薄漫枝看着海瑶,忽然有些好奇,唇角勾了勾,声音里带着一丝的打趣:“妈,你跟我说这么多男人的甜言蜜语,难不成爸爸当初骗过你?”
提到薄铮荣,海瑶的脸上闪过了一抹娇羞。
“你爸那张嘴,哪会什么甜言蜜语。”
海瑶提起薄铮荣的时候,
脸上都带着幸福的笑容。
“那为什么妈妈好像对男人的甜言蜜语很了解似的。”
“当年追你妈妈的人可是多得很,为什么我独独看中了你爸爸,不就是你爸爸事事有着落,件件有回应,你爸爸从来都不会整那些虚头巴脑的东西,每一件事情他都落实到了实处,只要是他说出来的话,他都会做到极致力求完美。”

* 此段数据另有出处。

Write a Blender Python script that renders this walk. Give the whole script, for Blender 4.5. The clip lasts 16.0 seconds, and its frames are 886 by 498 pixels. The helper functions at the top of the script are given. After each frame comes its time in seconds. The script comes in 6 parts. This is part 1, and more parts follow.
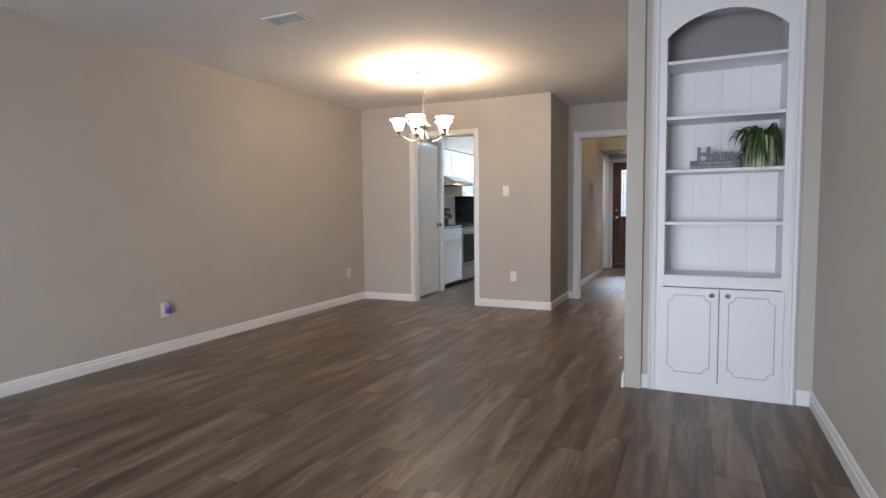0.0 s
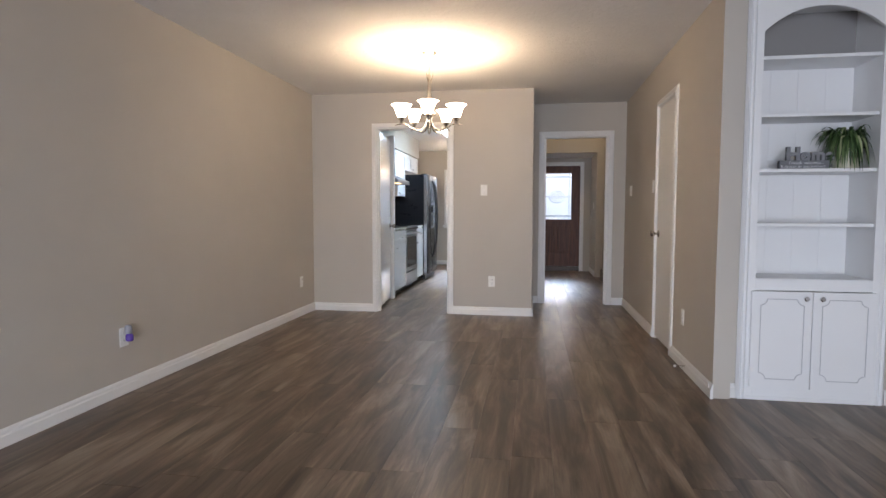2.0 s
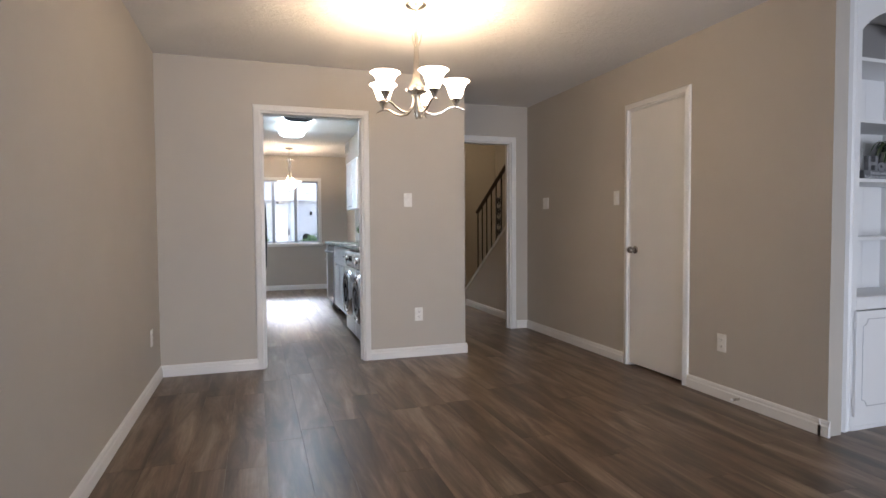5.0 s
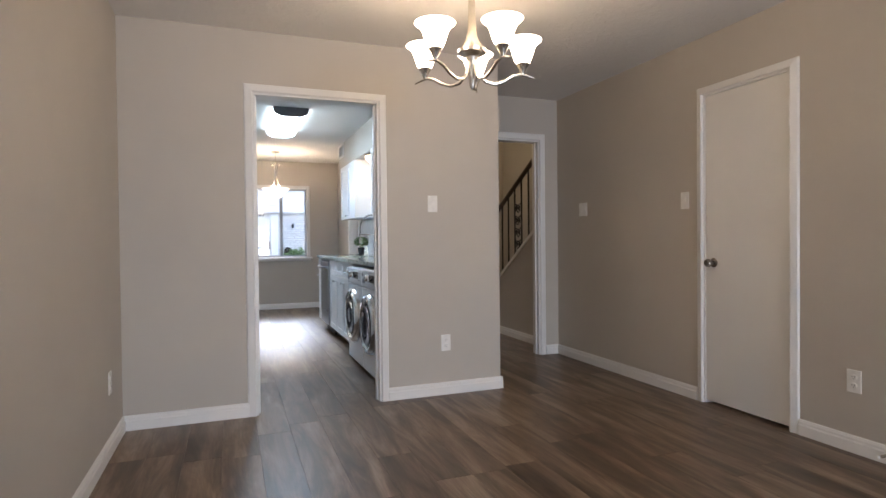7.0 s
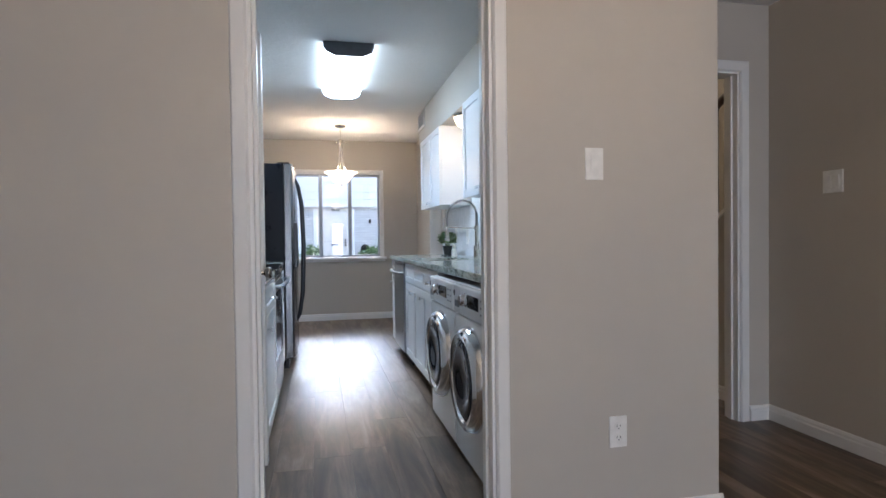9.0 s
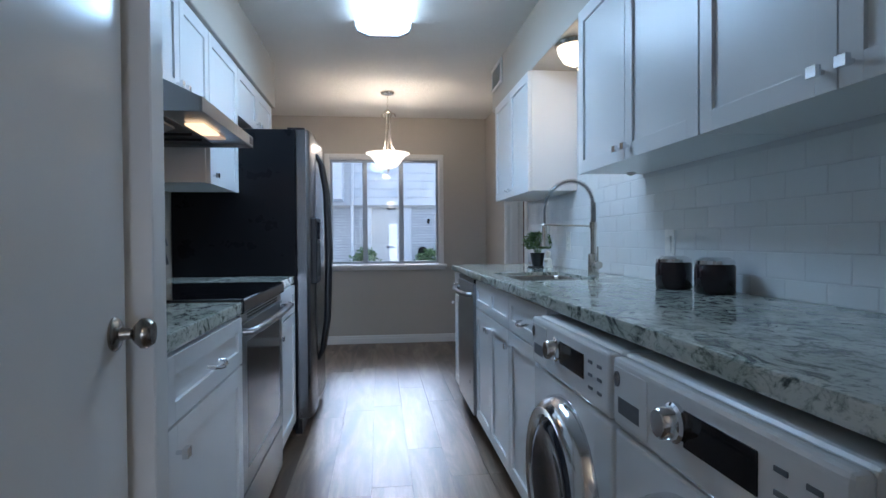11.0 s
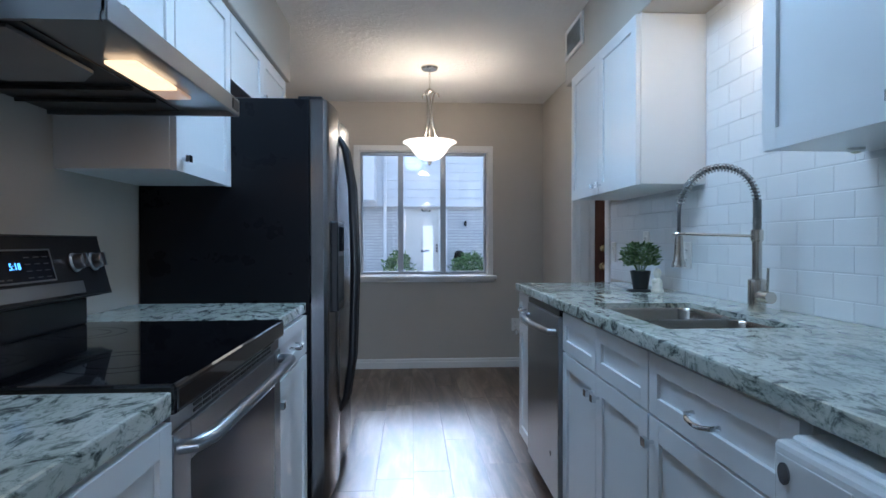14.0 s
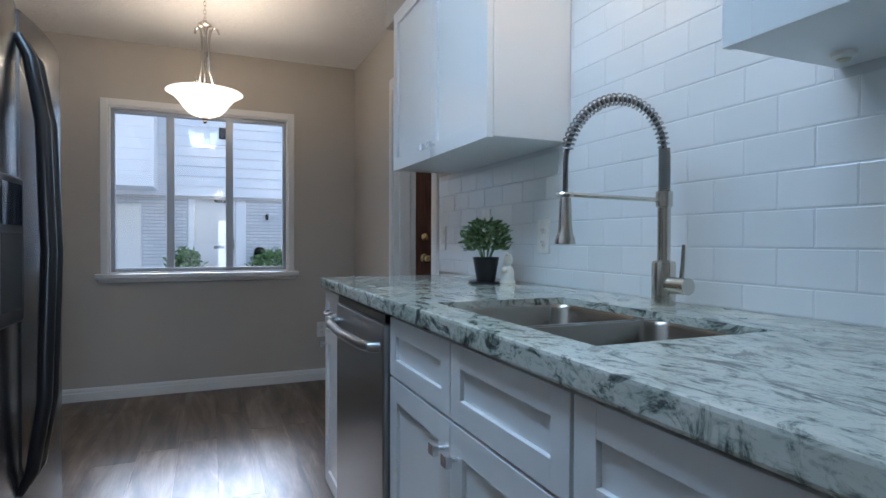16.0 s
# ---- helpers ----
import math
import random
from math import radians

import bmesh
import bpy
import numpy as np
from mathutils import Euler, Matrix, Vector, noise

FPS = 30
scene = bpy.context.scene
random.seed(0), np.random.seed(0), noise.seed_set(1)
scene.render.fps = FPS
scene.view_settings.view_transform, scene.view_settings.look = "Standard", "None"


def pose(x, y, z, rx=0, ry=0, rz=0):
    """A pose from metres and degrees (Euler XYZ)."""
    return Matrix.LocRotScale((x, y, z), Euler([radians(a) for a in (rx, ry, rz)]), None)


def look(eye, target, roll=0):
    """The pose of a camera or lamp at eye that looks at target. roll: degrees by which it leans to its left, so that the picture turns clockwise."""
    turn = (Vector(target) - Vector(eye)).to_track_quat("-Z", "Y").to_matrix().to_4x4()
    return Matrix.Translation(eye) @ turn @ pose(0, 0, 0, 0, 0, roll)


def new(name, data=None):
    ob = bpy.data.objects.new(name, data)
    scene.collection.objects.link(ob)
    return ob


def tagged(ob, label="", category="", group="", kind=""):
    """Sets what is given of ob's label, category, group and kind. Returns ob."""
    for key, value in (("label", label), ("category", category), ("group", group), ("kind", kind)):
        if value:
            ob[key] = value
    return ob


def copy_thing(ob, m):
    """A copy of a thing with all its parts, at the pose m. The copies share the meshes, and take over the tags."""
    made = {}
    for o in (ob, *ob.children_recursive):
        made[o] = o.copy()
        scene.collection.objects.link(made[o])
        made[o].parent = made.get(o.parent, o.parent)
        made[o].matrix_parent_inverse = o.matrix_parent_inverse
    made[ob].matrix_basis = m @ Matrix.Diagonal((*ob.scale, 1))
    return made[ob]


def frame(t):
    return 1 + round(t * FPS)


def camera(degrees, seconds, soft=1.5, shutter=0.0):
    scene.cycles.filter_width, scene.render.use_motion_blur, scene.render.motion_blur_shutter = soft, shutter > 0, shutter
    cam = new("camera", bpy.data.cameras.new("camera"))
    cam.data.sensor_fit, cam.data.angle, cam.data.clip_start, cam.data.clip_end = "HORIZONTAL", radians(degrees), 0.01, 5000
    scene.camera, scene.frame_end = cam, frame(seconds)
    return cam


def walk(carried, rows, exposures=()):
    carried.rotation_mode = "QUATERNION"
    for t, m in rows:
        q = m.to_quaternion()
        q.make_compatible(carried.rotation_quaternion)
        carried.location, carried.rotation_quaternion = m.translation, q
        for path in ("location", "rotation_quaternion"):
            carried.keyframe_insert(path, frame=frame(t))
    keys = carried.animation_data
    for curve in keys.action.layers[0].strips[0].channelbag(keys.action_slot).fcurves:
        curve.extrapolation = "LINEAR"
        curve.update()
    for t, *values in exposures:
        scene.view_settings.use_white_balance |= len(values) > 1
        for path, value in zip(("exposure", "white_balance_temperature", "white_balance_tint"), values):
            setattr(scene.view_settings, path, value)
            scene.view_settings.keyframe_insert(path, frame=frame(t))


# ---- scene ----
cam = camera(76.8, 16.0)
PATH = [
    (0, (0.095, 0.424, 1.15), (-0.731, 2.24, 1.011), -0.6),
    (0.5, (-0.169, 0.414, 1.134), (-0.925, 2.26, 0.999), -0.1),
    (1, (-0.522, 0.479, 1.123), (-1.154, 2.372, 0.99), 0.1),
    (1.5, (-0.958, 0.524, 1.136), (-1.436, 2.461, 1.002), 0.2),
    (2, (-1.395, 0.577, 1.122), (-1.715, 2.547, 0.992), 0.1),
    (2.5, (-1.881, 0.646, 1.131), (-2.001, 2.639, 1.003), 0.1),
    (3, (-2.335, 0.784, 1.142), (-2.214, 2.776, 1.015), 0.1),
    (3.5, (-2.714, 1.028, 1.119), (-2.397, 3.0, 1.001), 0.1),
    (4, (-2.993, 1.333, 1.131), (-2.521, 3.274, 1.02), 0.0),
    (6.5, (-3.251, 2.745, 1.122), (-2.56, 4.622, 1.09), -0.6),
    (7, (-3.276, 2.925, 1.104), (-2.568, 4.795, 1.074), -0.6),
    (7.5, (-3.205, 3.289, 1.099), (-2.497, 5.16, 1.066), -0.8),
    (8, (-3.125, 3.753, 1.101), (-2.488, 5.649, 1.062), -0.7),
    (8.5, (-3.034, 4.26, 1.106), (-2.495, 6.186, 1.063), -0.9),
    (9, (-2.927, 4.784, 1.101), (-2.491, 6.735, 1.062), -0.7),
    (9.5, (-2.859, 5.29, 1.071), (-2.530, 7.262, 1.046), -0.6),
    (10, (-2.764, 5.733, 1.083), (-2.527, 7.718, 1.056), -0.5),
    (12.5, (-2.73, 7.154, 1.152), (-2.512, 9.142, 1.117), -0.3),
    (13, (-2.74, 7.292, 1.162), (-2.567, 9.284, 1.132), -0.3),
    (13.5, (-2.766, 7.364, 1.162), (-2.643, 9.36, 1.134), -0.1),
    (14, (-2.791, 7.394, 1.161), (-2.676, 9.39, 1.136), -0.1),
    (14.5, (-2.82, 7.418, 1.157), (-2.693, 9.413, 1.133), -0.0),
    (15, (-2.822, 7.531, 1.141), (-2.597, 9.519, 1.116), 0.0),
    (15.5, (-2.726, 7.817, 1.109), (-2.275, 9.765, 1.081), 0.2),
    (16, (-2.633, 8.157, 1.082), (-1.86, 10.002, 1.055), 0.2),
]
EXPOSURES = [(0.0, 2.85, 6650, 18), (3.0, 2.76, 6620, 19), (7.0, 2.72, 6450, 18), (8.2, 2.72, 6380, 18), (9.5, 2.25, 5950, 17), (10.2, 2.02, 5780, 16), (12.3, 1.82, 5430, 13), (14.5, 1.83, 5500, 14), (16.0, 1.80, 5850, 15)]
walk(cam, [(t, look(eye, target, roll)) for t, eye, target, roll in PATH], EXPOSURES)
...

“一开始你外婆还嫌弃你爸嘴笨,不会说话,还说那么多追我的人,怎么就偏偏选中了你爸这个木讷的人,嘴笨还不会哄人开心,后来啊,你外婆渐渐了解你爸爸,这才接受了我们在一起,婚前你爸对我就很好,婚后他对我的好只多不少,而且也渐渐学着说一些甜言蜜语……”
海瑶回忆着以前甜蜜的时光,眼底的笑意蔓延着,整个人的身上都散发着幸福的气息。
“当年你被人偷走,如果不是你爸一直陪在我的身边安慰我,鼓励我,我都不知道该怎么活下去。”海瑶的声音里带着一丝的哽咽。
谁也不知道她那段时间究竟是怎么熬过来的。
失去女儿的痛就像是一根刺扎在她的心上,每想起一次就心如刀割。
薄铮荣陪在她的身边,只能缓解一部分的疼痛,大部分时候还是靠她自己熬过来的。
只有在他病情发作,记不得人时,他的心里才不会感觉到难过。
无数个醒着的日夜,无数个清醒着的时候,她无时无刻不在思念着娇娇,尤其是想到自己刚出生的女儿,可能在某个地方受着非人的折磨,她的心里就更加难受,恨不得死掉。
薄漫枝伸手握住了海瑶的手,声音温柔:“妈,都过去了,我现在不是已经回来了吗?”
“对,都过去了。”海瑶轻拍着薄漫枝的手,眼底泪花闪现,她伸手抹了抹眼泪,脸上带着一抹笑容:“娇娇,你现在回来了,我们一家人终于团聚了,过去的事情就不提了,平白无故有人伤心,妈妈只希望你能幸福,无论你和寒洲的婚礼何时举行,妈妈都会支持你们。只要你幸福,妈妈就觉得一切都值得了。”
薄漫枝感受着母亲手心的温度,心中涌起一股暖流,无论经历多少风雨,她现在都有家人的支持和陪伴,不再像以前那样孤身奋战,至于和霍寒洲的婚礼,她相信,时间会给出最好的答案。
“妈,
我给你把个脉吧。”
虽然妈妈现在看着跟正常人没什么两样,但是薄漫枝的心里还是有些不放心。
像这种心理疾病,一旦发作起来很折磨人。
海瑶的眼底闪过了一抹惊讶:“娇娇,你还是个医生?”
薄漫枝点了点头:“和师傅学了点医术,医术尚可。”
海瑶并不相信她说的这句话,娇娇说的尚可怕,怕不是本身很出色吧。